Fish and birds are able to move in groups, without separating or colliding, due to a newly discovered dynamic: the followers interact with the wake left behind by the leaders.
Fish and birds are able to move in groups, without separating or colliding, due to a newly discovered dynamic: the followers interact with the wake left behind by the leaders. The finding offers new insights into animal locomotion and points to potential ways to harness energy from natural resources, such as rivers or wind.
“Air or water flows naturally generated during flight or swimming can prevent collisions and separations, allowing even individuals with different flapping motions to travel together,” explains Joel Newbolt, a doctoral candidate in New York University’s Department of Physics and the lead author of the research, which appears in the Proceedings of the National Academy of Sciences. “Notably, this phenomenon allows slower followers to keep up with faster-flapping leaders by surfing on their wake.”
More broadly, the study opens possibilities for better capturing natural resources to generate energy from wind and water.
“While we currently use wind and water to help meet our energy needs, our work offers new ways to more efficiently leverage them as we seek new methods for enhancing sustainable practices,” observes Leif Ristroph, one of the paper’s co-authors and an assistant professor in NYU’s Courant Institute of Mathematical Sciences.
It’s well known that animals such as fish and birds often travel in groups, but the details of these interactions in schools and flocks are not fully understood.
In order to study the effects of flapping motions and flow interactions on the movement of members in a group, the researchers conducted a series of experiments in the Courant Institute’s Applied Math Lab. Here, they designed a robotic “school” of two hydrofoils, which simulate wings and fins, that flap up and down and swim forward. The flapping motion of each foil was driven by a motor, while the forward swimming motions were free and result from the pressure of the water on the foils as they flap.
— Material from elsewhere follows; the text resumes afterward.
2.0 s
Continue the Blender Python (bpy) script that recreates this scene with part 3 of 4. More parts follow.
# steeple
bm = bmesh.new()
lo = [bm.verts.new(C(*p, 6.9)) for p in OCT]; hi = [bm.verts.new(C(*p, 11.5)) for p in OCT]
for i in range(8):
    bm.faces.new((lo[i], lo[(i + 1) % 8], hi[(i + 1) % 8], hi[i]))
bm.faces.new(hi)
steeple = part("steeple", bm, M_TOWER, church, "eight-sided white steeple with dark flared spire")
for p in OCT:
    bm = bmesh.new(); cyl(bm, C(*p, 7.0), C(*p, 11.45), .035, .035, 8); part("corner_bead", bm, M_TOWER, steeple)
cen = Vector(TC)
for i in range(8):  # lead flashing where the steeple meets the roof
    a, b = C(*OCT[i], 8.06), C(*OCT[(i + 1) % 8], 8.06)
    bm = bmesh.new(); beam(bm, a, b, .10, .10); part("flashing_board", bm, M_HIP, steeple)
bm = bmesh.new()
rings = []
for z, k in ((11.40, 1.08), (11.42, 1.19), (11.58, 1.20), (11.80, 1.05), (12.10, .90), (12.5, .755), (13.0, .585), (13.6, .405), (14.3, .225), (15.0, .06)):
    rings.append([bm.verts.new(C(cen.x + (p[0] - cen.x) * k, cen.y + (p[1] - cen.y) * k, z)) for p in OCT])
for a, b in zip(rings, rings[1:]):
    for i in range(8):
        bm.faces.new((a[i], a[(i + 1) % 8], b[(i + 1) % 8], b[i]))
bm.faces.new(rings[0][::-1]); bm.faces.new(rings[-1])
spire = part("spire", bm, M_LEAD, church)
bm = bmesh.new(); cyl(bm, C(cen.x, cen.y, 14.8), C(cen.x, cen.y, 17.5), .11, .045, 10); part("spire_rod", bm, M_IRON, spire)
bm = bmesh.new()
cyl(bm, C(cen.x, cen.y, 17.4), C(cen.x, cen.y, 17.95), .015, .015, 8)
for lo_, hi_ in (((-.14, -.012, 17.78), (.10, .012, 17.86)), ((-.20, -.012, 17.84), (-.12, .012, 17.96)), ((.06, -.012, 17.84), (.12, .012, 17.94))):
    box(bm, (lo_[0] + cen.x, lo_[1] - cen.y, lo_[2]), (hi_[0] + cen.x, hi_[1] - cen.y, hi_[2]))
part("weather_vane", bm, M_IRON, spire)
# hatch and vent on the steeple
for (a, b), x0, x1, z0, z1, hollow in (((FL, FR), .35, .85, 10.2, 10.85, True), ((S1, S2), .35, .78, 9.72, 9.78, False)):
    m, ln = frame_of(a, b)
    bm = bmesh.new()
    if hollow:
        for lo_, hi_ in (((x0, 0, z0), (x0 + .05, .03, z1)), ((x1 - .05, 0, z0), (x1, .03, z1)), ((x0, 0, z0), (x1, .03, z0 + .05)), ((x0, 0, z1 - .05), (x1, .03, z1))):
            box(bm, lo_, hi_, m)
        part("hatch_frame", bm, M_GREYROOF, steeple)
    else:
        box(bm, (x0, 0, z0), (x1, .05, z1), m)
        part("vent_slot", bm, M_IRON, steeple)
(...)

The researchers, who also included Jun Zhang, a professor at the Courant Institute, NYU’s Department of Physics, and NYU Shanghai, varied the speed of the flapping motions to represent faster and slower swimmers and fliers.
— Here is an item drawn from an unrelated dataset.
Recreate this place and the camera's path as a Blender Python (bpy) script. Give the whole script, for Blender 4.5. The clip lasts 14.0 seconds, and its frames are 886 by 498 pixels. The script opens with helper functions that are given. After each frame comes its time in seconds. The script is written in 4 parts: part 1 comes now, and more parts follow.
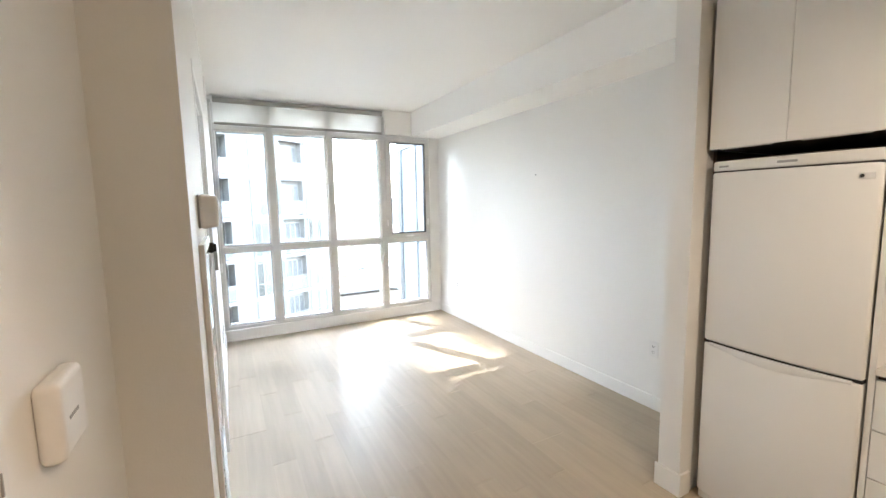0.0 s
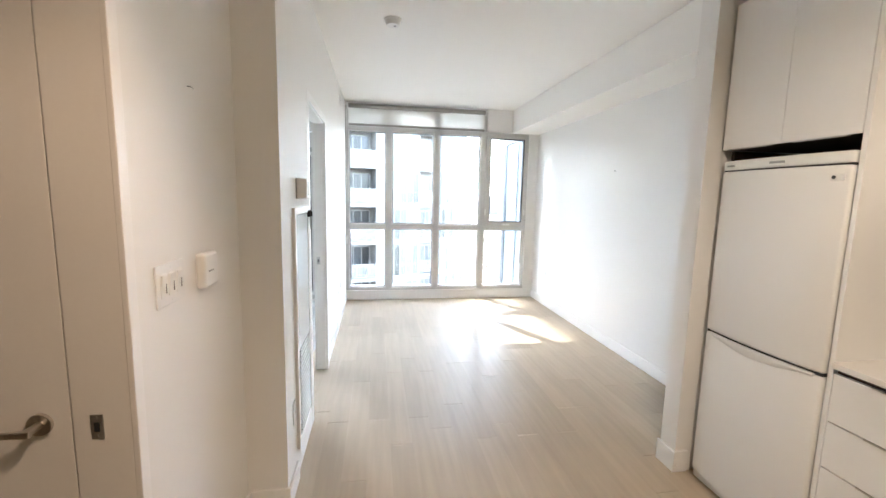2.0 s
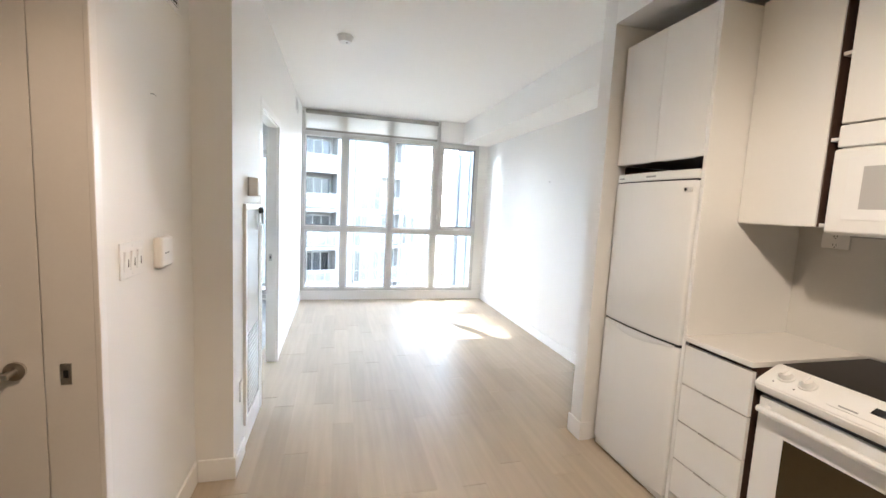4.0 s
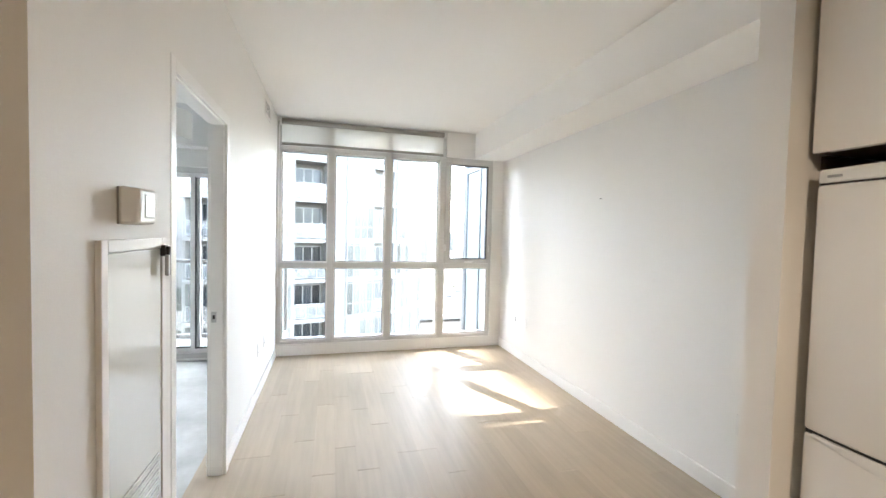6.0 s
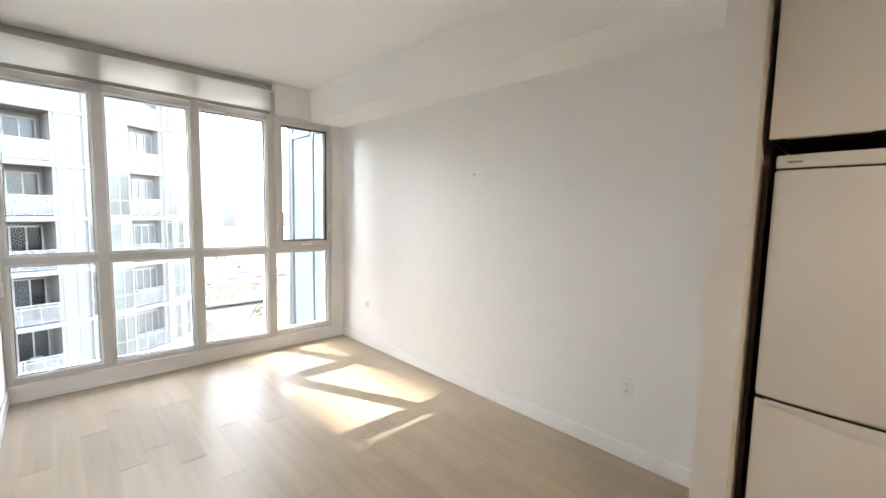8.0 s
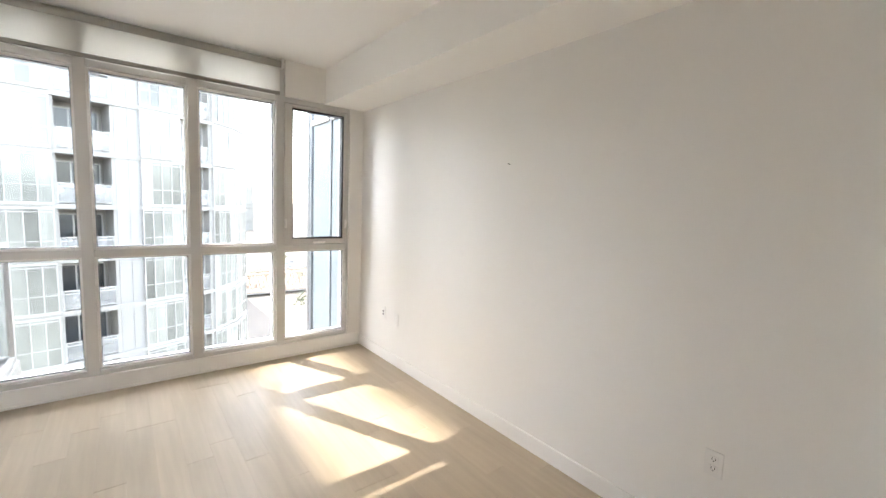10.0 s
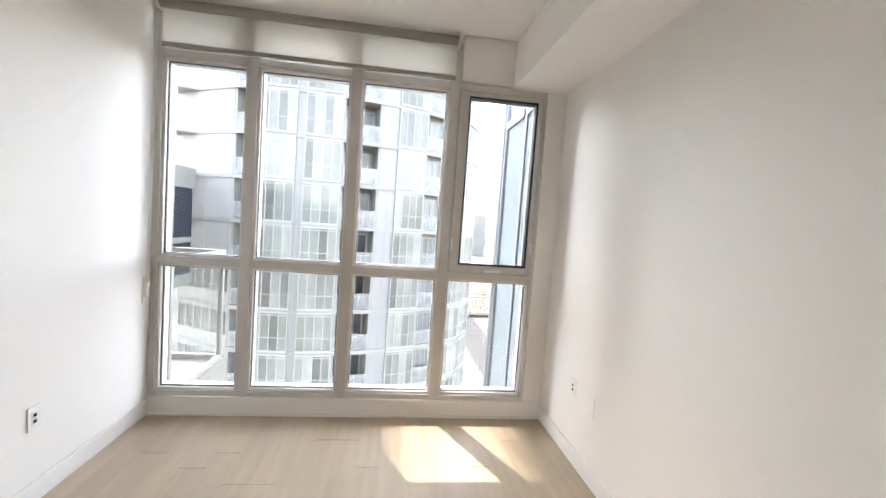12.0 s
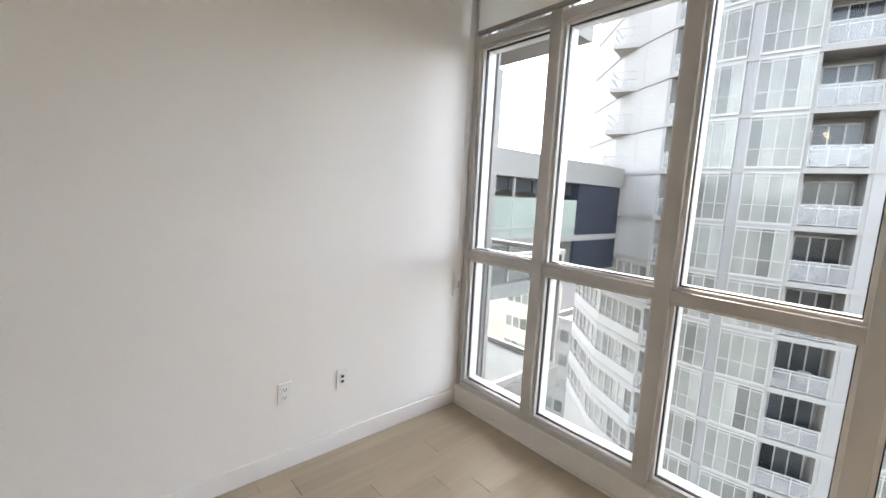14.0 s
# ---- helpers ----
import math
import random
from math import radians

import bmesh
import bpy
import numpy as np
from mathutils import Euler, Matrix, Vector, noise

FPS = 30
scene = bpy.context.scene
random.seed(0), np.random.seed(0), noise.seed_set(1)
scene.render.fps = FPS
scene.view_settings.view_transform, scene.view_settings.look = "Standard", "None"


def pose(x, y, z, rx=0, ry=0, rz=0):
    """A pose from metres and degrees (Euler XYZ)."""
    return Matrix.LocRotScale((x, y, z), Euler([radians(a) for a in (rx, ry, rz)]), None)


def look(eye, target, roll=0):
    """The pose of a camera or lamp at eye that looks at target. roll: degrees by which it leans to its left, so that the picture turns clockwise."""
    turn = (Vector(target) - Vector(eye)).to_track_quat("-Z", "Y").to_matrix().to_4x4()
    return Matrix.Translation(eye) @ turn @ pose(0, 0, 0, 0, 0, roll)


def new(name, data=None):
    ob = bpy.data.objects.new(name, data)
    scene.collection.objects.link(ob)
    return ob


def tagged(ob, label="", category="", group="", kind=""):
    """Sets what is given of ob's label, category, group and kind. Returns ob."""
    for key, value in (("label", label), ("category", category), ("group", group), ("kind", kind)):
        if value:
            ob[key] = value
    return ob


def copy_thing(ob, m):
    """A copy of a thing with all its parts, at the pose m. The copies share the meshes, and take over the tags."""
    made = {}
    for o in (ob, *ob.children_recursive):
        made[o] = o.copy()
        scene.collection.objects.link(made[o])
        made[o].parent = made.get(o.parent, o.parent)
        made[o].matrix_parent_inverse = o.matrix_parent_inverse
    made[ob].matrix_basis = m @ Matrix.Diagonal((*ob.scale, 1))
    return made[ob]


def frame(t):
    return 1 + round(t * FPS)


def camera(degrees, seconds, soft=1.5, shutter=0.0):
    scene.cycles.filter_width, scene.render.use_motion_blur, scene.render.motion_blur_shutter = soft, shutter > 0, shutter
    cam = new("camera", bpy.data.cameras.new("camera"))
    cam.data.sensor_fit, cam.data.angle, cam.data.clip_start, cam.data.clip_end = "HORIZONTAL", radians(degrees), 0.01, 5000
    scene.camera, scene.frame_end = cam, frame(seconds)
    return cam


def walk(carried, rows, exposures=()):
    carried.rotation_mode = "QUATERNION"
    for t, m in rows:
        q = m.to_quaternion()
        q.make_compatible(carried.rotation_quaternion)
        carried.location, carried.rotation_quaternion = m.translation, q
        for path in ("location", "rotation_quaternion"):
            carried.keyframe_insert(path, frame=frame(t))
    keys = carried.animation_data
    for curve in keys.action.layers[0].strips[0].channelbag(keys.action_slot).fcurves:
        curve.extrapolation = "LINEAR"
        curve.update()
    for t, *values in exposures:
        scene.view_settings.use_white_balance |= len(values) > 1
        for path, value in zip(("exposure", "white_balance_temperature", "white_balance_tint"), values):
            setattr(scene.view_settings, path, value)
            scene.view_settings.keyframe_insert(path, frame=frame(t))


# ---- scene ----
cam = camera(94.4, 14.0)
PATH = [
    (0, (0.092, 0.339, 1.566), (1.02, 2.097, 1.344), -1.1),
    (0.5, (0.142, 0.322, 1.558), (1.067, 2.086, 1.379), 0.4),
    (1, (0.214, 0.213, 1.561), (0.851, 2.105, 1.443), 0.5),
    (1.5, (0.296, -0.067, 1.541), (0.72, 1.87, 1.282), 2.0),
    (2, (0.431, -0.376, 1.531), (0.753, 1.581, 1.276), 1.3),
    (2.5, (0.492, -0.627, 1.523), (0.858, 1.322, 1.26), 1.8),
    (3, (0.488, -0.829, 1.51), (0.924, 1.107, 1.257), 3.1),
    (3.2, (0.476, -0.867, 1.507), (0.945, 1.062, 1.266), 3.4),
    (5.5, (0.64, 0.142, 1.493), (1.159, 2.069, 1.364), 2.2),
    (6, (0.611, 0.496, 1.495), (1.14, 2.423, 1.419), 1.4),
    (6.5, (0.537, 0.859, 1.521), (1.125, 2.77, 1.475), 0.9),
    (7, (0.399, 1.105, 1.509), (1.294, 2.89, 1.393), 0.8),
    (7.5, (0.299, 1.231, 1.52), (1.524, 2.802, 1.34), 0.7),
    (8, (0.309, 1.24, 1.513), (1.685, 2.681, 1.334), 1.2),
    (10.3, (0.911, 1.78, 1.536), (2.086, 3.386, 1.328), 2.3),
    (10.5, (0.964, 1.887, 1.517), (2.092, 3.526, 1.317), 2.2),
    (11, (1.145, 2.106, 1.492), (2.056, 3.877, 1.306), 2.3),
    (11.5, (1.409, 2.341, 1.486), (2.009, 4.244, 1.346), 3.2),
    (12, (1.601, 2.647, 1.455), (1.858, 4.627, 1.333), 4.1),
    (12.5, (1.768, 2.947, 1.45), (1.575, 4.934, 1.329), 4.4),
    (13, (1.938, 3.185, 1.464), (1.239, 5.053, 1.317), 4.0),
    (13.5, (1.978, 3.398, 1.455), (0.848, 5.034, 1.246), 3.6),
    (14, (2.008, 3.663, 1.476), (0.525, 4.979, 1.214), 3.0),
]
EXPOSURES = [(0.0, 5.5, 5850, 8), (1.0, 5.5, 5950, 8), (2.0, 5.5, 5750, 9), (3.0, 5.6, 5600, 9), (5.5, 5.47, 5950, 9), (6.5, 5.2, 6150, 10), (8.0, 5.06, 6300, 11), (10.5, 4.92, 6500, 12), (12.0, 4.72, 6450, 13), (13.0, 4.57, 6300, 13), (14.0, 4.3, 6550, 13)]
walk(cam, [(t, look(eye, target, roll)) for t, eye, target, roll in PATH], EXPOSURES)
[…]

The process may be viewed on the AML Publications website (credit: video courtesy of Joel Newbolt, NYU’s Courant Institute of Mathematical Sciences).
Their results showed that a pair of foils with different flapping motions, which would swim or fly at different speeds when alone, can, in fact, move together without separating or colliding due to the interaction of the follower with the wake left behind by the leader.
Specifically, the follower “surfs” in distinct ways on the wake left by the leader. If trailing behind, the follower experiences a “push” forward by this wake; if moving too fast, however, a follower is “repelled” by the leader's wake.
“These mechanisms create a few ‘sweet spots’ for a follower when sitting behind a leader,” observes Zhang.